Fig. 11

Orientation-dependent HHG emission for (a) MgO, and (b) quartz. In (a), a free-standing, 50 \(\upmu\)m thick MgO single crystal (\(<100>\)) was driven at 2.1 \(\upmu\)m, 20 fs pulses from the SWIR OPCPA. The incident pulse energy was 27 \(\upmu\)J, the repetition rate was 50 kHz, and the beam was focused by an f \(=40\) cm CaF\(\phantom{0}_{2}\) lens. The peak intensity is estimated as \(\sim 5 \times 10^{12}\) W/cm\(\phantom{0}^{2}\). The plot shows the three strongest harmonic orders: 23, 25, and 27. In (b), a free-standing, 20 \(\upmu\)m thick z-cut, \(\alpha\)-quartz single crystal was driven by 2.1 \(\upmu\)m, 20 fs, 230 \(\upmu\)J pulses at 10 kHz, and focused with a f \(=20\) cm CaF\(\phantom{0}_{2}\) lens, to an intensity \(\sim 2 \times 10^{13}\) W/cm\(\phantom{0}^{2}\).
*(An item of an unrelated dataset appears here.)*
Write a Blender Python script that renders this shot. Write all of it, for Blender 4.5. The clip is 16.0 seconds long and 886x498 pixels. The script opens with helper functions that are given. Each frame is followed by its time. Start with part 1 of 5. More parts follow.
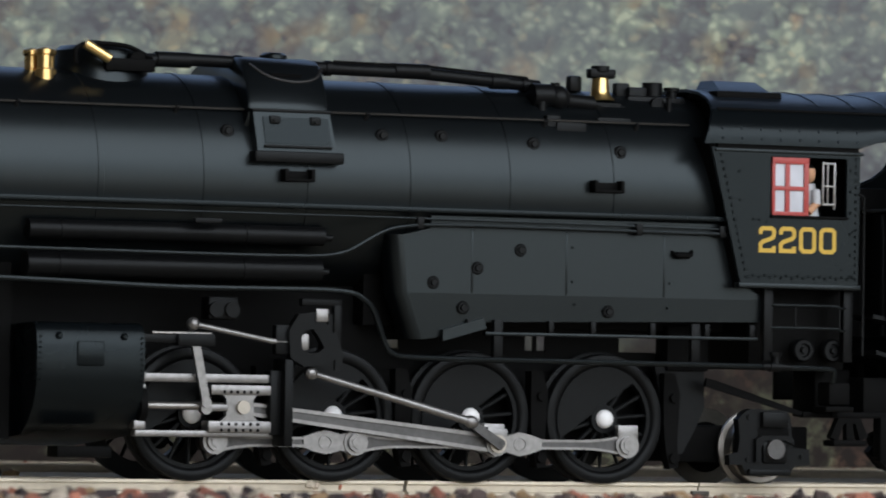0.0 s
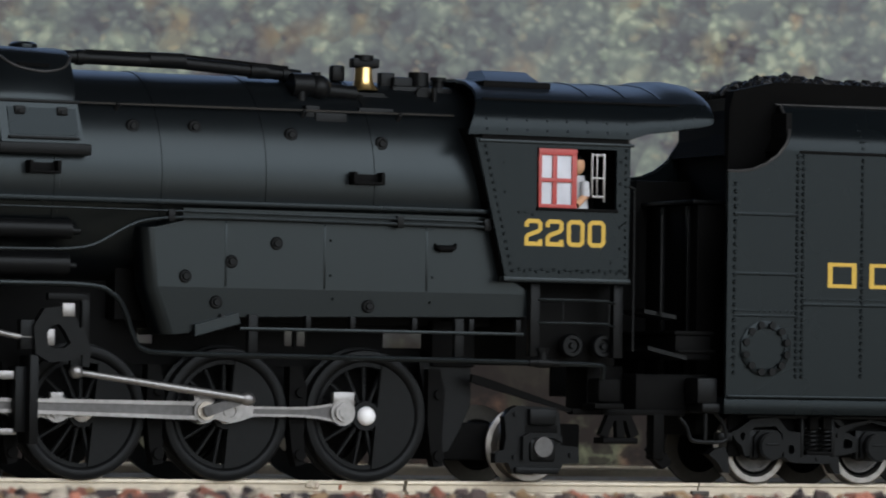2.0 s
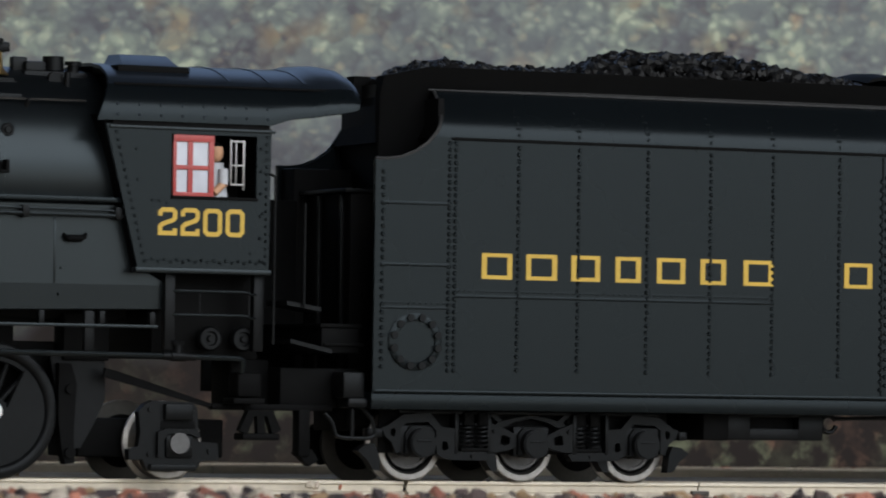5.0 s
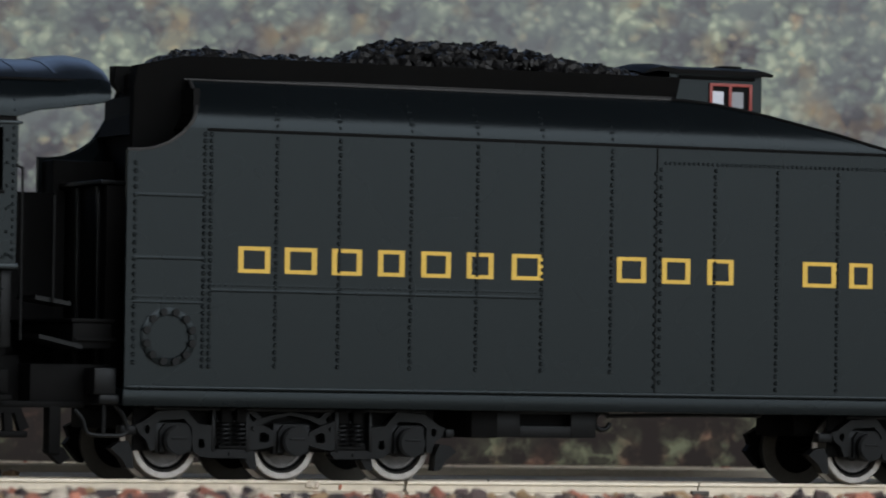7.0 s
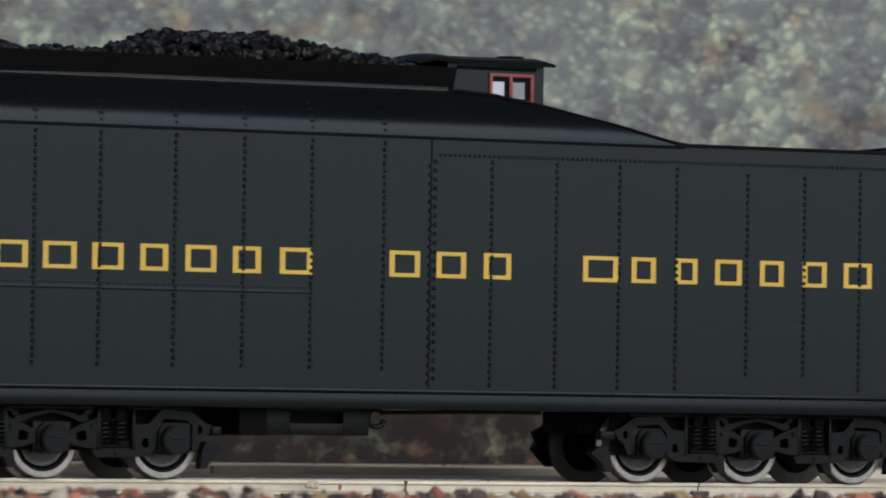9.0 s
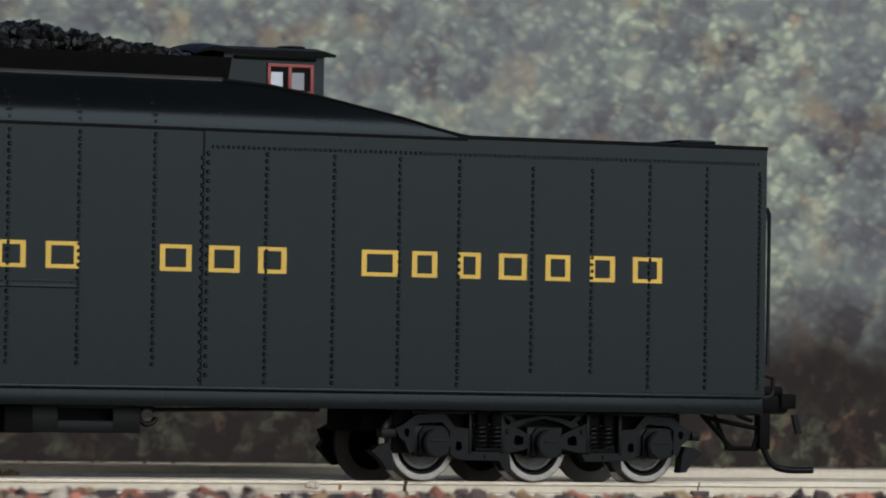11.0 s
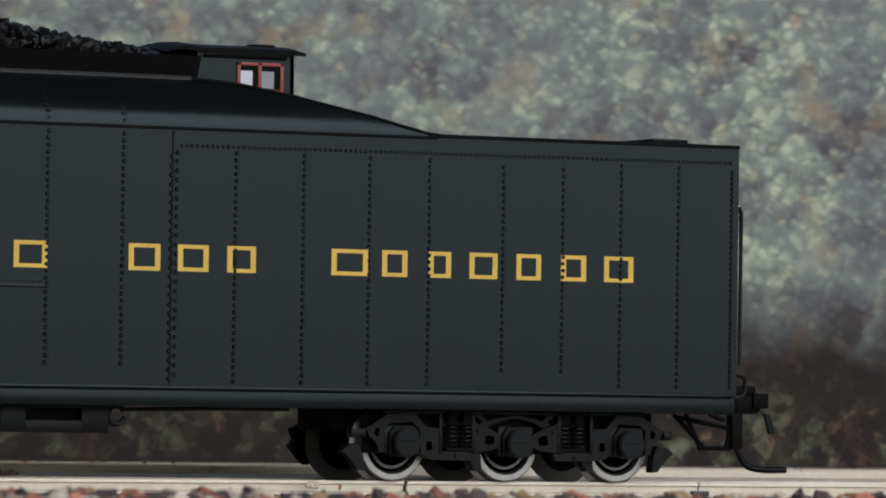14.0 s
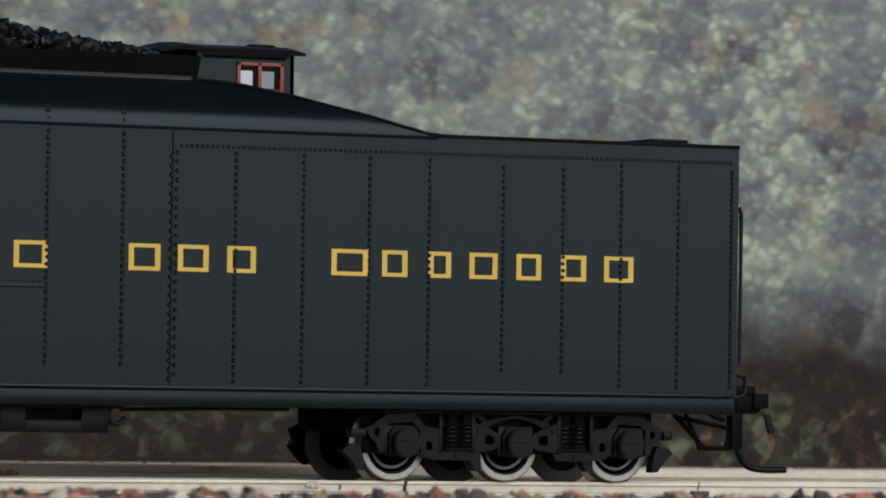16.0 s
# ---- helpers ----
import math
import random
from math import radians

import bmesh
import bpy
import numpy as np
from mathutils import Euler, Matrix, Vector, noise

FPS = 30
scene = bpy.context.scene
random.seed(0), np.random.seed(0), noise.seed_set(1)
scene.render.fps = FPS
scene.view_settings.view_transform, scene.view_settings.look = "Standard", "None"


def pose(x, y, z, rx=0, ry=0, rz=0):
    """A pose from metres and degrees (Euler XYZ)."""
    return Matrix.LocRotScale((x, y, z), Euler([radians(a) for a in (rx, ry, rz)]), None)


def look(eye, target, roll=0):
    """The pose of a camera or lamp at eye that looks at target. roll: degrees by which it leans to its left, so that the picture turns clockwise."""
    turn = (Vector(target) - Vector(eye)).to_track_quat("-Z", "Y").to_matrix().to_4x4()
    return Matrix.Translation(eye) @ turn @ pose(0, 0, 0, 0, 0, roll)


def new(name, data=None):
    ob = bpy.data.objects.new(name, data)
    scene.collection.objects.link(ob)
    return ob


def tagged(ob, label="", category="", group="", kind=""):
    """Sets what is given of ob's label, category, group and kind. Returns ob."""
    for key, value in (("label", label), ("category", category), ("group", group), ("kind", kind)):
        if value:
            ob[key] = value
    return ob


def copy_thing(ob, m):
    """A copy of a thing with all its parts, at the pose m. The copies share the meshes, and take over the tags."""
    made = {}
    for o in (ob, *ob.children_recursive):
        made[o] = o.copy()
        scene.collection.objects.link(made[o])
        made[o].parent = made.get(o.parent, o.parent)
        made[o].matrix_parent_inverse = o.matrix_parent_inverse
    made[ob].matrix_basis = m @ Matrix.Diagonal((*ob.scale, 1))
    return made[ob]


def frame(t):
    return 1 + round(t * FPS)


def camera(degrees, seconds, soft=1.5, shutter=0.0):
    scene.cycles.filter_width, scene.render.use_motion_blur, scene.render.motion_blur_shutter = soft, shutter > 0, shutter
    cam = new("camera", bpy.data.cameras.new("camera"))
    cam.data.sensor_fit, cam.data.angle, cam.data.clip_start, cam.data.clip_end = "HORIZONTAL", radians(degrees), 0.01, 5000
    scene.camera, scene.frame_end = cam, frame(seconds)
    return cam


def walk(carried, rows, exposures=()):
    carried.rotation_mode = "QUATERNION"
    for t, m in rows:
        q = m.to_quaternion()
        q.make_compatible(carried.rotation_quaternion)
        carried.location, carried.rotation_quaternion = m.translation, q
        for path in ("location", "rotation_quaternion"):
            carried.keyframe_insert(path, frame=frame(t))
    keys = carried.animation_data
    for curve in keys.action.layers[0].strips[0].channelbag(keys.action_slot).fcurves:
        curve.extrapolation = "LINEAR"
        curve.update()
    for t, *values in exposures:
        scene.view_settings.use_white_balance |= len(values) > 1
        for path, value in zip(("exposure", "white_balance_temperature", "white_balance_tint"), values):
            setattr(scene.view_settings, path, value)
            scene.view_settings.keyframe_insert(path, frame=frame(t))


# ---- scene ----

The plot shows two pairs of adjacent odd and even harmonic orders: one in the plateau region (H22, H23) and another near the cutoff (H35, H36). For both crystals, the orientation of the crystal axes with respect to the laser polarization was controlled by a rotation motor perpendicular to the beam propagation direction. For MgO, the zero-degree (45-degree) alignment corresponds to the laser polarization aligned along the \(\Gamma - X\) (\(\Gamma -K\)) direction. For \(\alpha\)-quartz, the zero-degree (30-degree) alignment corresponds to the laser polarization along the \(\Gamma - K\) (\(\Gamma -M\)) direction. The HHG emissions were measured in transmission with a flat field spectrometer consisting of an aberration-corrected laminar-type replica diffraction grating (Shimadzu) that focuses the harmonics onto a micro channel plate (MCP) coupled to a phosphor screen, which are then imaged with a CCD camera. With fixed crystal orientation, HHG RMS stability is around 5 \(\%\) for MgO and 15\(\%\) for \(\alpha\)-quartz.